There is no such thing as a neutral market: in every particular situation, market configurations are regulated by political decisions. The true dilemma is thus not “Should the state intervene?” but “What kind of state intervention is necessary?” And this is a matter for real politics: namely, the struggle to define the basic “apolitical” coordinates of our lives. All political issues are in a way nonpartisan; they concern the question “What is our country?” So the debate about the bailout is precisely true politics, to the extent that it deals with decisions about the fundamental features of our social and economic life, and even, in the process, mobilizes the ghosts of class struggle. There is no “objective,” expert position simply waiting to be applied here; one just has to take one side or the other, politically.

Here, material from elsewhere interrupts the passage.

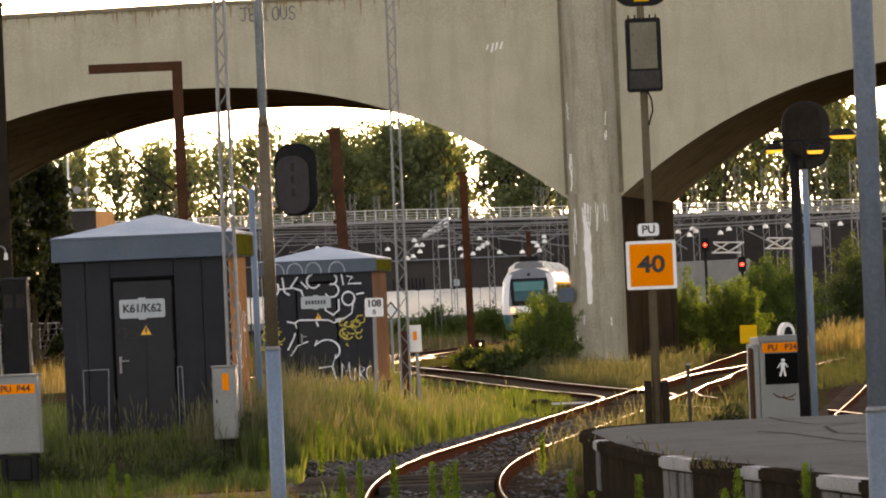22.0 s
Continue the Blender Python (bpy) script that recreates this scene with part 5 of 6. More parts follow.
grass_field("grass", 49, 4500, lambda y: (-13 + 0 * y, -8.6 + 0 * y), (186, 236), (0.4, 1.15), 0.022, M["dry_grass"], "golden dry grass along the fence", None, 0.3, 1.0)
grass_field("grass", 50, 9000, lambda y: (track_a(y) - 5.2, np.minimum(track_a(y) - 1.6, track_b(np.clip(y, 134, 262)) - 1.2)), (112, 158), (0.1, 0.32), 0.02, M["grass"], "short grass between the diverging tracks", None, 0.4, 1.0)
grass_field("grass", 51, 4000, lambda y: (track_t(np.clip(y, 120, 500)) + 1.6, track_b(np.clip(y, 134, 262)) - 1.3), (158, 200), (0.1, 0.4), 0.022, M["grass"], "short grass between the yard tracks", None, 0.4, 1.0)


def weed(seed, x, y, h):
    """A tall leafy weed: a stalk with narrow leaves all the way up."""
    rng = np.random.default_rng(seed)
    t = thing("weed_plant", pose(x, y, float(ground_z(x, y))), "tall green leafy weed beside the track", "weed", "tall weeds")
    part("stalk", rodded((0, 0, -0.05), (rng.normal() * 0.04, 0, h), 0.008, 0.004, 5), M["bush"], t)
    v, f = [], []
    for i in range(int(900 * h)):
        u = 0.1 + 0.9 * rng.random() ** 0.8
        a, ln = rng.uniform(0, 6.28), 0.085 * (1.05 - 0.75 * u**3) * rng.uniform(0.5, 1.3)
        d, n = Vector((math.cos(a), math.sin(a), rng.uniform(0.3, 2.2))).normalized(), Vector((-math.sin(a), math.cos(a), 0)) * 0.006
        b = Vector((rng.normal() * 0.012, rng.normal() * 0.012, h * u))
        k = len(v)
        v += [b, b + d * ln * 0.5 + n, b + d * ln - Vector((0, 0, 0.2 * ln)), b + d * ln * 0.5 - n]
        f.append((k, k + 1, k + 2, k + 3))
    raw("leaf_spray", [tuple(p) for p in v], f, M["tall_weed"], t)


for i, (x, y, h) in enumerate(((1.16, 59.2, 0.72), (1.28, 56.7, 0.6), (1.41, 56.5, 0.45), (1.87, 63.0, 0.55), (1.89, 56.9, 0.38), (2.01, 56.75, 0.42), (2.34, 55.5, 0.6), (2.45, 55.4, 0.76), (2.96, 54.6, 0.82), (0.84, 59.5, 0.38), (0.48, 62.3, 0.48), (0.58, 62.15, 0.42), (0.15, 58.0, 0.9),
                               (-3.38, 70.6, 0.75), (-3.04, 66.5, 0.75), (-3.44, 67.9, 0.5), (-3.03, 69.2, 0.5), (-2.13, 69.9, 0.4), (-0.72, 62.9, 0.85), (-0.4, 62.5, 0.85), (-0.05, 67.2, 0.7), (-0.9, 63.9, 0.8), (-4.19, 74.7, 0.5), (-4.6, 74.2, 0.42), (0.08, 60.4, 0.8), (-1.5, 87.6, 0.75), (-2.2, 86.6, 0.6), (1.35, 86.5, 0.6))):
    weed(300 + i, x, y, h)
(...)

There is a real possibility that the primary victim of the ongoing crisis will not be capitalism but the left itself, insofar as its inability to offer a viable global alternative was again made visible to everyone. It was the left that was effectively caught out, as if recent events were staged with a calculated risk in order to demonstrate that, even at a time of shattering crisis, there is no viable alternative to capitalism. Immanuel Kant countered the conservative motto “Don’t think, obey!” not with the injunction “Don’t obey, think!” but rather “Obey, but think!” When we are transfixed by something like the bailout, we should bear in mind that since it is actually a form of blackmail, we must resist the populist temptation to act out our anger and thus wound ourselves. Instead of such impotent acting-out, we should control our fury and transform it into an icy determination to think—to think things through in a really radical way, and to ask what kind of a society renders such blackmail possible."